Friday, 6 May 2022

Twelfth century Bury St Edmunds manuscripts on display


The BBC News website has a report at Medieval manuscripts return to abbey where made about an exhibition in Bury St Edmunds of seven surviving manuscripts from the Abbey. They have been lent by Pembroke and Jesus colleges at Cambridge to mark the millennium of the foundation of the Benedictine monastery in 1020.

These survivors from the abbey scriptorium and library are beautiful in themselves and are a reminder of what we have lost - less than a tenth of the books from the abbey library at the time of the suppression are believed to survive.

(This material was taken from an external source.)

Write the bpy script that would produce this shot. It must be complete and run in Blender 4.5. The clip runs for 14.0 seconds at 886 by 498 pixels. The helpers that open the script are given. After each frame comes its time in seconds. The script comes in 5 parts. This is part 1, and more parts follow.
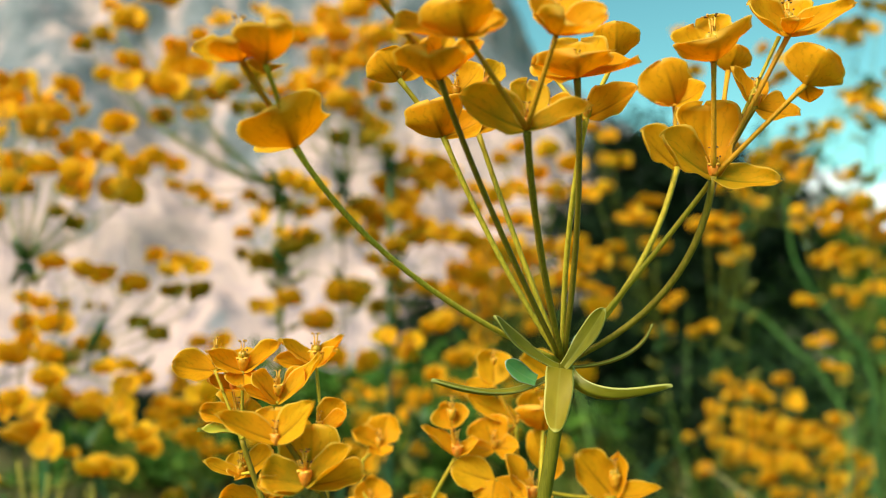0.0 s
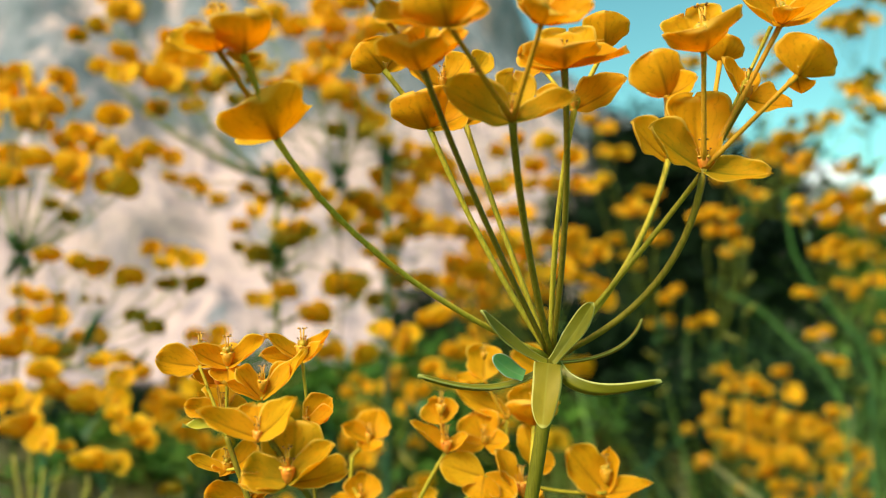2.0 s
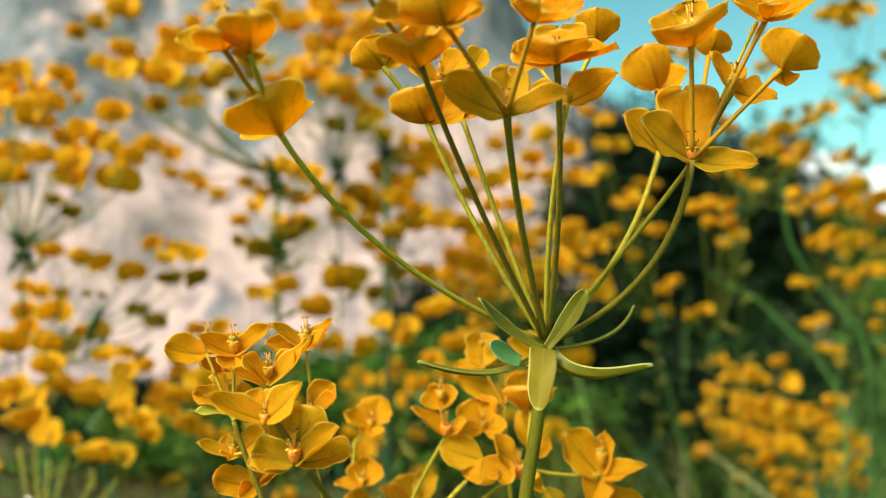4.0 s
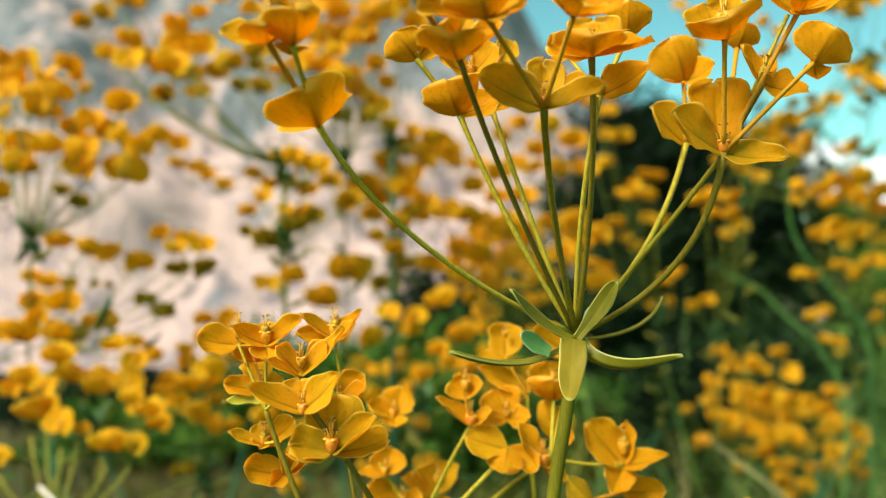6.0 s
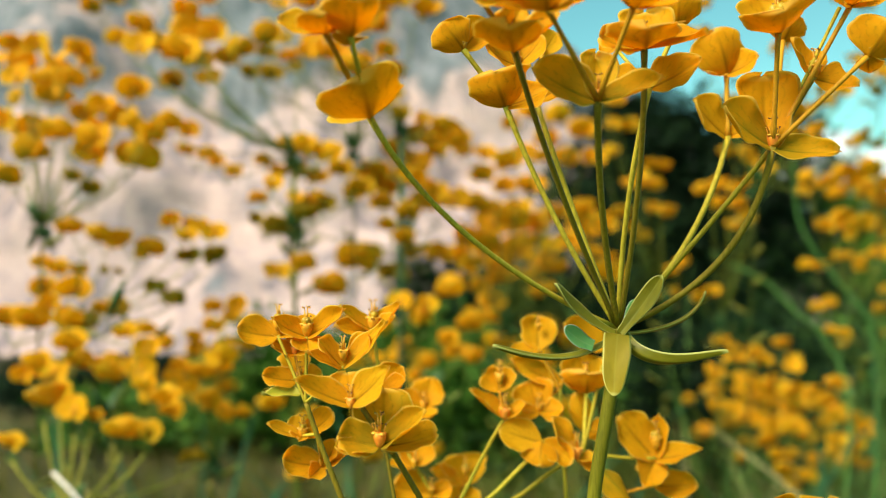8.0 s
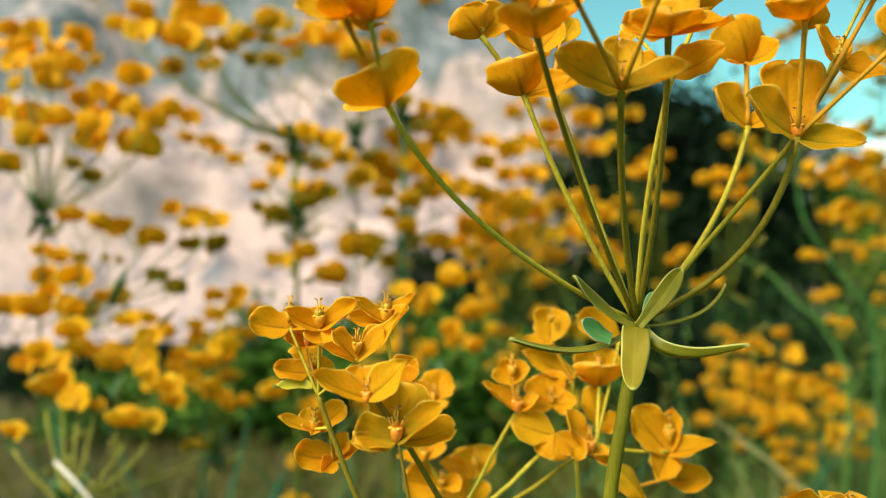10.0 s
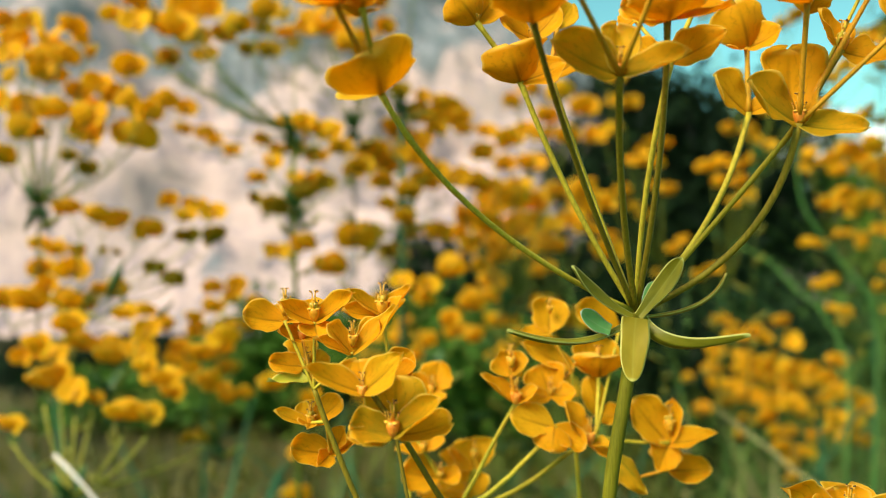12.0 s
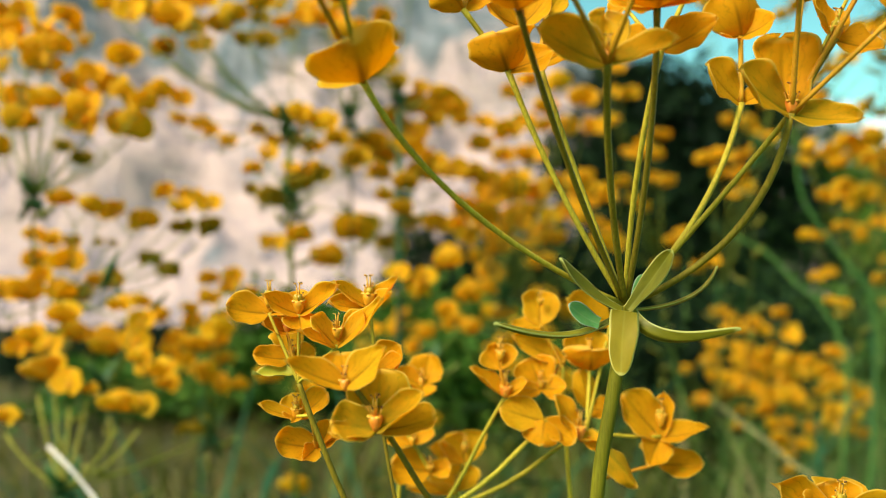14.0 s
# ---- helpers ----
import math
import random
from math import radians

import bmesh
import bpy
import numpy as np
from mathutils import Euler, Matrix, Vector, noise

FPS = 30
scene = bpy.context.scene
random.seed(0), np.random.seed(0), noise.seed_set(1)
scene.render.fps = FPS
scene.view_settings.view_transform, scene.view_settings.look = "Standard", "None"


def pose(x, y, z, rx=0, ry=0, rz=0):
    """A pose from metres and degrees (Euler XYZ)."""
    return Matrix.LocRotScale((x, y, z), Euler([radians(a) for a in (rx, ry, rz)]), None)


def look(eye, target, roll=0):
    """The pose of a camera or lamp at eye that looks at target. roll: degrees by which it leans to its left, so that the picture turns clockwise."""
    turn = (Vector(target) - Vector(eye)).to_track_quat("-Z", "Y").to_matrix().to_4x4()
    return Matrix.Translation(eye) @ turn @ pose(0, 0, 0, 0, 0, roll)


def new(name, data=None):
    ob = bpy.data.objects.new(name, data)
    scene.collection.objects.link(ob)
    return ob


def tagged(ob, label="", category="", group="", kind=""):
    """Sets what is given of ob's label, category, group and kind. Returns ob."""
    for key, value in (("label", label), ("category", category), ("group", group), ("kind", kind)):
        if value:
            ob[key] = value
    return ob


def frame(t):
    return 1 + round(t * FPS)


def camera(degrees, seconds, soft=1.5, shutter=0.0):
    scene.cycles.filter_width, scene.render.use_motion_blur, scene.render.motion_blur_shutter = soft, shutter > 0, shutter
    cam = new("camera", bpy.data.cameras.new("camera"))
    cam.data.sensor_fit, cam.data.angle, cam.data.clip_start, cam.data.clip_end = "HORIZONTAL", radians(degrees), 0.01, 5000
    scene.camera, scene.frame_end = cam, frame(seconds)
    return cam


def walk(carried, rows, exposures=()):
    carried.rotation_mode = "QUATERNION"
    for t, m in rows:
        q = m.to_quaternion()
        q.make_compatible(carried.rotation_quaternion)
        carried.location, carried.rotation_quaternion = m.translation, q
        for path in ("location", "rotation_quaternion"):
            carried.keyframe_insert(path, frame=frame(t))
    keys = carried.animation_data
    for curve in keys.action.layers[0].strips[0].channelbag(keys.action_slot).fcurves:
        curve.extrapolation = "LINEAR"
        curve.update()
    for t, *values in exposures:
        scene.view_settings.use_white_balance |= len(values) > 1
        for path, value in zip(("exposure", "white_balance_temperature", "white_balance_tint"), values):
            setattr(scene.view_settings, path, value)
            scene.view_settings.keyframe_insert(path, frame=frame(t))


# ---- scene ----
import functools

cam = camera(60, 14.0, soft=1.1)
PATH = [
    (0, pose(0.00818, 0.00472, 0.61986, 93.983, -0.190, 0.113)),
    (0.5, pose(0.00883, 0.00582, 0.62008, 93.797, -0.208, 0.138)),
    (1, pose(0.00956, 0.00649, 0.62013, 93.676, -0.187, 0.130)),
    (1.5, pose(0.01007, 0.00695, 0.62020, 93.539, -0.171, 0.129)),
    (2, pose(0.01079, 0.00677, 0.62023, 93.432, -0.161, 0.130)),
    (2.5, pose(0.01154, 0.00522, 0.61990, 93.317, 0.027, 0.156)),
    (3, pose(0.01210, 0.00312, 0.61936, 93.188, 0.218, 0.174)),
    (5.5, pose(0.00633, 0.00095, 0.61945, 92.386, 0.226, -0.024)),
    (6, pose(0.00441, 0.00050, 0.61962, 92.167, 0.186, -0.032)),
    (6.5, pose(0.00216, 0.00019, 0.61975, 91.934, 0.084, 0.025)),
    (7, pose(0.00000, 0.00000, 0.62000, 91.700, 0.000, 0.000)),
    (7.5, pose(-0.00245, 0.00064, 0.62034, 91.481, -0.082, -0.042)),
    (8, pose(-0.00436, 0.00172, 0.62069, 91.242, -0.247, -0.091)),
    (8.5, pose(-0.00615, 0.00301, 0.62114, 90.949, -0.428, -0.199)),
    (11, pose(-0.00785, 0.00570, 0.62112, 90.053, -0.405, -0.228)),
    (11.5, pose(-0.00739, 0.00661, 0.62125, 89.795, -0.148, -0.243)),
    (12, pose(-0.00709, 0.00701, 0.62135, 89.664, -0.037, -0.237)),
    (12.5, pose(-0.00662, 0.00785, 0.62131, 89.477, -0.171, -0.268)),
    (13, pose(-0.00642, 0.00837, 0.62123, 89.274, -0.361, -0.286)),
    (13.5, pose(-0.00569, 0.00849, 0.62119, 89.134, -0.341, -0.267)),
    (14, pose(-0.00444, 0.00938, 0.62136, 89.033, -0.159, -0.227)),
]
walk(cam, PATH)
# thin slice in focus, as a close-up lens gives it
cam.data.dof.use_dof = True
cam.data.dof.focus_distance = 0.147
cam.data.dof.aperture_fstop = 12.0

# ---- world, sun ----
SUN_ELEVATION, SUN_AZIMUTH = radians(46), radians(230)   # azimuth clockwise from +y: from behind the left shoulder
world = bpy.data.worlds.new("world")
scene.world = world
world.use_nodes = True
wn, wl = world.node_tree.nodes, world.node_tree.links
sky = wn.new("ShaderNodeTexSky")
sky.sky_type = "NISHITA"
sky.sun_disc = False
sky.sun_elevation, sky.sun_rotation = SUN_ELEVATION, SUN_AZIMUTH
sky.air_density, sky.dust_density, sky.ozone_density = 1.0, 0.0, 2.0
tint = wn.new("ShaderNodeMix")
tint.data_type, tint.blend_type = "RGBA", "MULTIPLY"
tint.inputs[0].default_value = 1.0
tint.inputs[7].default_value = (0.66, 1.15, 0.78, 1)
wl.new(sky.outputs[0], tint.inputs[6])
wl.new(tint.outputs[2], wn["Background"].inputs["Color"])
wn["Background"].inputs["Strength"].default_value = 0.092

sun = new("sun", bpy.data.lights.new("sun", "SUN"))
sun.data.energy, sun.data.angle, sun.data.color = 3.65, radians(32), (1.0, 0.92, 0.765)
toward = Vector((math.sin(SUN_AZIMUTH) * math.cos(SUN_ELEVATION), math.cos(SUN_AZIMUTH) * math.cos(SUN_ELEVATION), math.sin(SUN_ELEVATION)))
sun.matrix_world = look(toward * 20, (0, 0, 0))
scene.view_settings.exposure = 1.09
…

Twelfth century Bury in particular was a great cultural centre, of which we get glimpses in these and other manuscripts, in the fragments of the great monastic church and in such superb treasures of the ivory cross, usually considered to be from the abbey and now at the Cloisters in New York. There is a facsimile at the cathedral in Bury St Edmunds.

The cross is described by Wikipedia at Cloisters Cross and by the Metropolitan Museum website at The Cloisters Cross | British | The Metropolitan Museum of Art

I wrote about it in 2012 at The Bury St Edmunds Cross which has a series of images, including one with what is believed to be the original Corpus which is now in a museum in Oslo.

This was also the time that Jocelyn of Brakelonde wrote his Life of Abbot Samson which gives numerous insights into the life of the abbey, and of medieval Benedictinism in general.